In un momento in cui culturalmente parlando il pubblico musicale sembra tornare indietro disprezzando i suoni puri in favore di voci artefatte e basi precampionate, l'idea che un gruppo nostrano possa proporre un genere a suo modo sofisticato mi ha fatto sicuramente brillare gli occhi.
Con questa curiosità neppur troppo sottile mi approccio a “Il suono dei campi” dei Fish Taco, quintetto di Ardea, giunto al suo primo album dopo l'omonimo EP “Fish Taco” del 2015.

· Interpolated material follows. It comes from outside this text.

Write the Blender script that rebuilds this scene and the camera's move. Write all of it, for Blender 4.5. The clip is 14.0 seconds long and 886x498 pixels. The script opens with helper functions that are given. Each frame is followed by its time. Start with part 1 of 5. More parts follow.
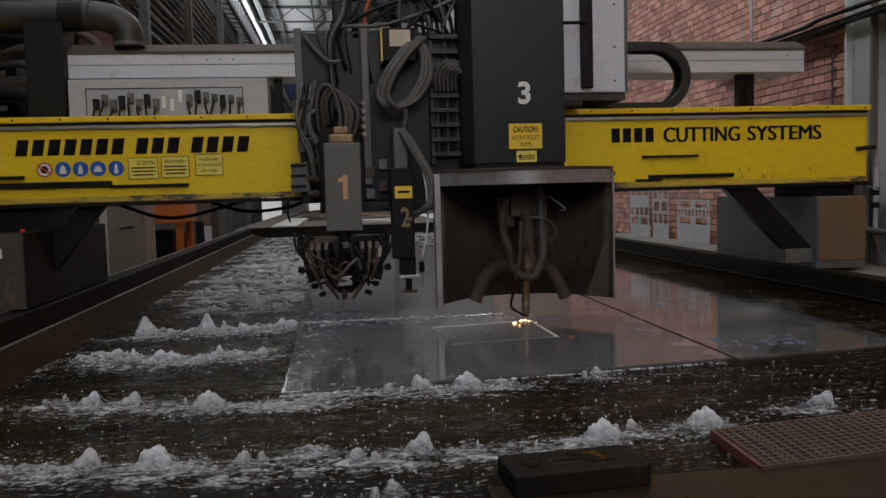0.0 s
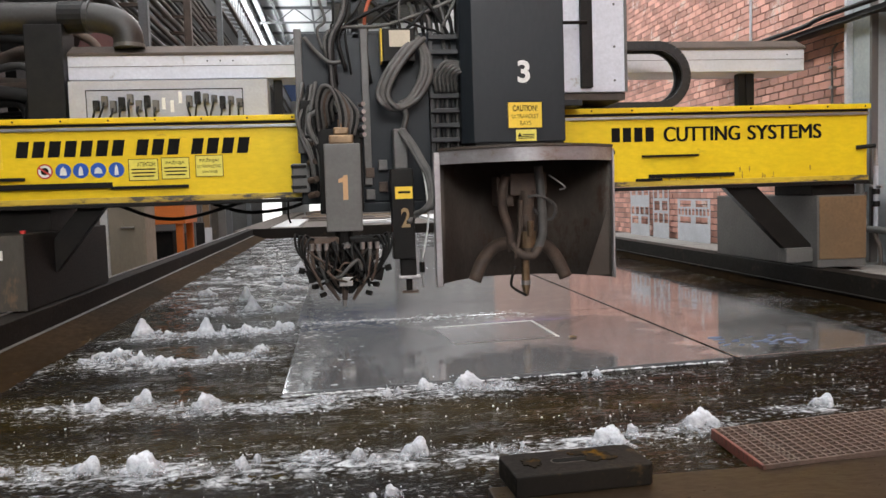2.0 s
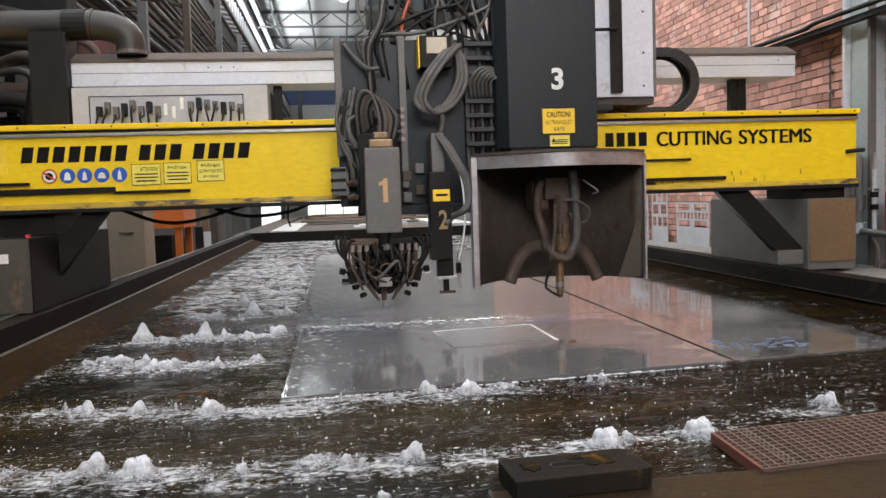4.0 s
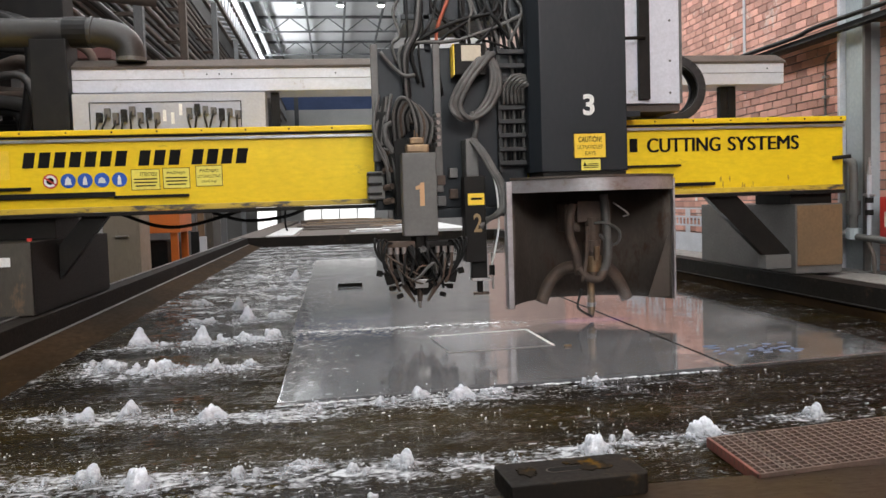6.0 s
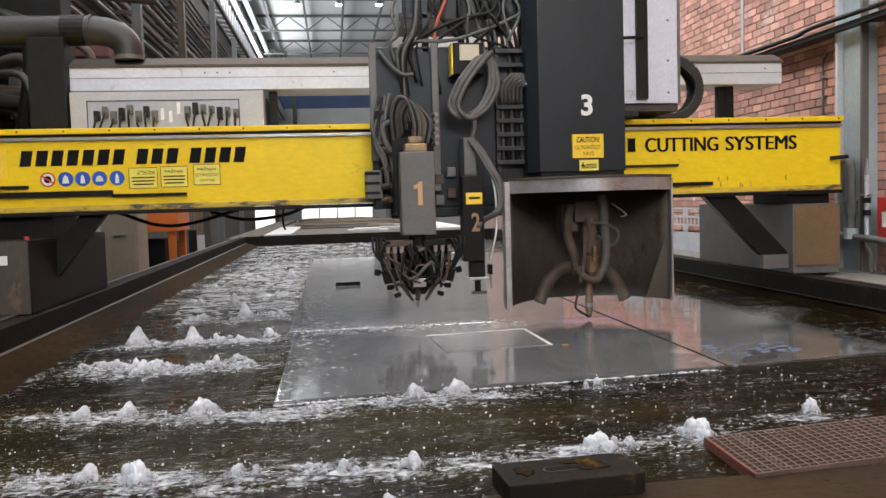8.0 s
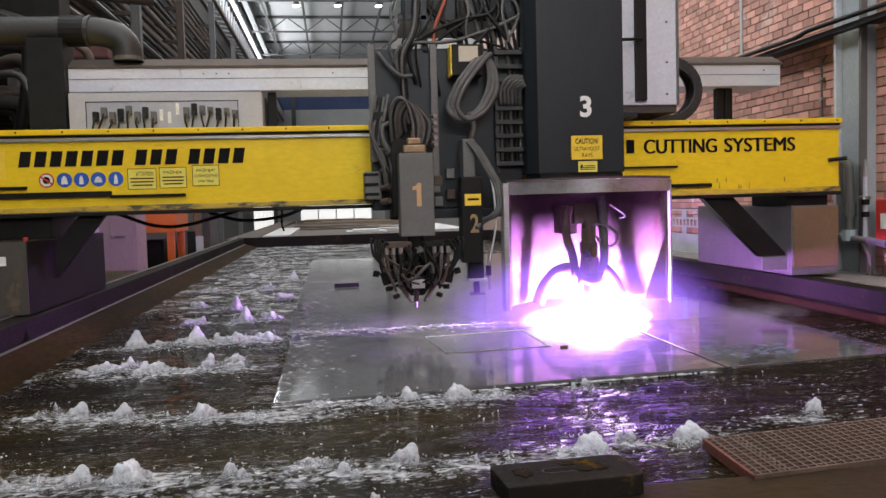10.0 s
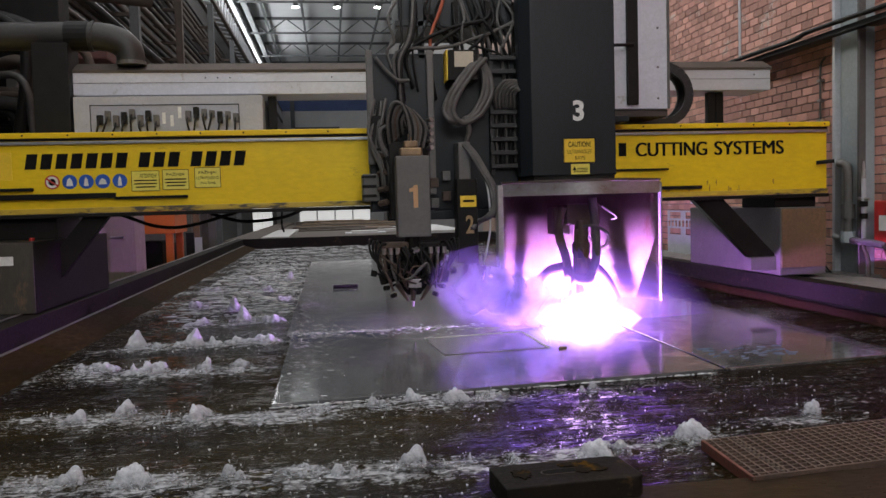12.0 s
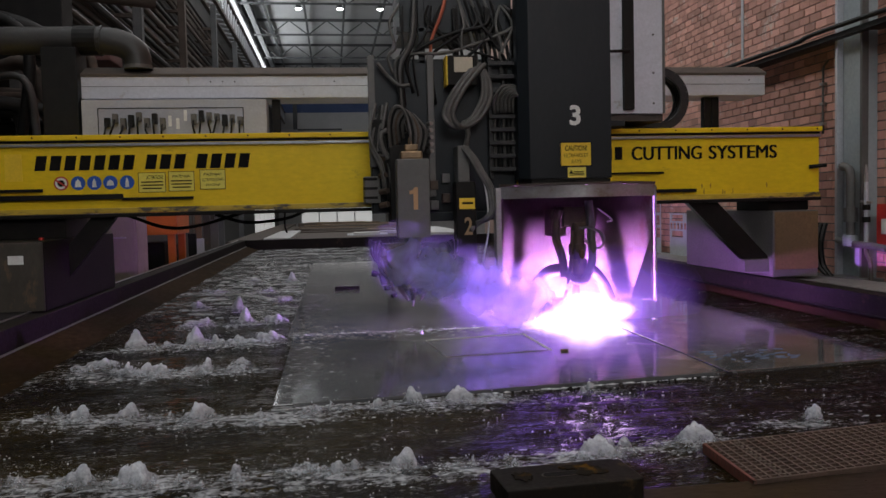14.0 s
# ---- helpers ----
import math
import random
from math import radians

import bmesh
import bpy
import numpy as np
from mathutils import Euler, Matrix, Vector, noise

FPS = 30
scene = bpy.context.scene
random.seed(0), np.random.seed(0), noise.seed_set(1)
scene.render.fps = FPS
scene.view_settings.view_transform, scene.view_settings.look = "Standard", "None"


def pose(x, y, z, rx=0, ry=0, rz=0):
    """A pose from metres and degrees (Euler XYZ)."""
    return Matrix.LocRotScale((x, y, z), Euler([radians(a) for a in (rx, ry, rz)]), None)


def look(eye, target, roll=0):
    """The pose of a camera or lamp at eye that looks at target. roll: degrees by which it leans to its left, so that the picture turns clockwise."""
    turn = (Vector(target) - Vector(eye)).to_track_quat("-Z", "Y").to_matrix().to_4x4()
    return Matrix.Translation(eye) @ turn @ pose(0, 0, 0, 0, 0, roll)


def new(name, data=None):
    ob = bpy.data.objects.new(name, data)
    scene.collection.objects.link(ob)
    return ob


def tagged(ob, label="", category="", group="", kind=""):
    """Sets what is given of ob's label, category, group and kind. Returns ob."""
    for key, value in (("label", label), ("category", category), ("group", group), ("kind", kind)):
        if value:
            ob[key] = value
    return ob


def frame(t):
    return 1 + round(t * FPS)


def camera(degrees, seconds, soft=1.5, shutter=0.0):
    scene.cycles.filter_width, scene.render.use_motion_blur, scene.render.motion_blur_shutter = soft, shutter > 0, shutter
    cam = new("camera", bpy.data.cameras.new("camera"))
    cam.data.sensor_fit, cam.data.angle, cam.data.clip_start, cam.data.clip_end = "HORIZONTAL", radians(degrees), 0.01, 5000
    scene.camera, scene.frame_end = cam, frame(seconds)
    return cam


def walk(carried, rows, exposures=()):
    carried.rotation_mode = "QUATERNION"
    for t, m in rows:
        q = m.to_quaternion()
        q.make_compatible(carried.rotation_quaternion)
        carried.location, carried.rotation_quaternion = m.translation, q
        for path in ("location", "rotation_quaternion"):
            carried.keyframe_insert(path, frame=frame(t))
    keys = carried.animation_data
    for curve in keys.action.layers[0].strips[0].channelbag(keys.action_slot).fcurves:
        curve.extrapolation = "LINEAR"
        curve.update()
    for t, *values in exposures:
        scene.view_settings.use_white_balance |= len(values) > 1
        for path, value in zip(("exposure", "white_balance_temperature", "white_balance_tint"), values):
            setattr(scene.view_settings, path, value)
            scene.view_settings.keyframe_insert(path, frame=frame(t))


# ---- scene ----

I testi, che prendono spunto da esperienze di vita della band, omaggiando le loro origini e le persone del loro quotidiano, non sono immediati e in alcuni punti sono privi di metrica, al punto da discordare con la musica sottostante, creando una distorsione talvolta curiosa talvolta non propriamente facile.
Le melodie, le cui tonalità basse e sonorità cupe incarnano perfettamente il genere strizzando sapientemente l'occhio al grunge, mettono in luce un'ottima qualità del suono ma soprattutto una coesione musicale notevole, con una perfetta sincronia e un'effettistica studiata e non lasciata al caso.
Se da un lato abbiamo una valida base strumentale con una buona produzione e dei testi tanto semplici quanto contorti, dall'altro ci si va a scontrare con una voce assolutamente inadatta, eccessivamente melodica e in alcuni punti quasi in difficoltà. Un esempio è fornito da “L'aratro”, in cui la voce sale e scende, dimostrando un tentativo di versatilità tonale da non screditare, ma che merita una maggiore attenzione e cura.
In conclusione “Il suono dei campi” è un album con del potenziale, con alcuni aspetti ancora un po' troppo acerbi ed altri ben definiti che nel complesso rendono il tutto abbastanza omogeneo e godibile.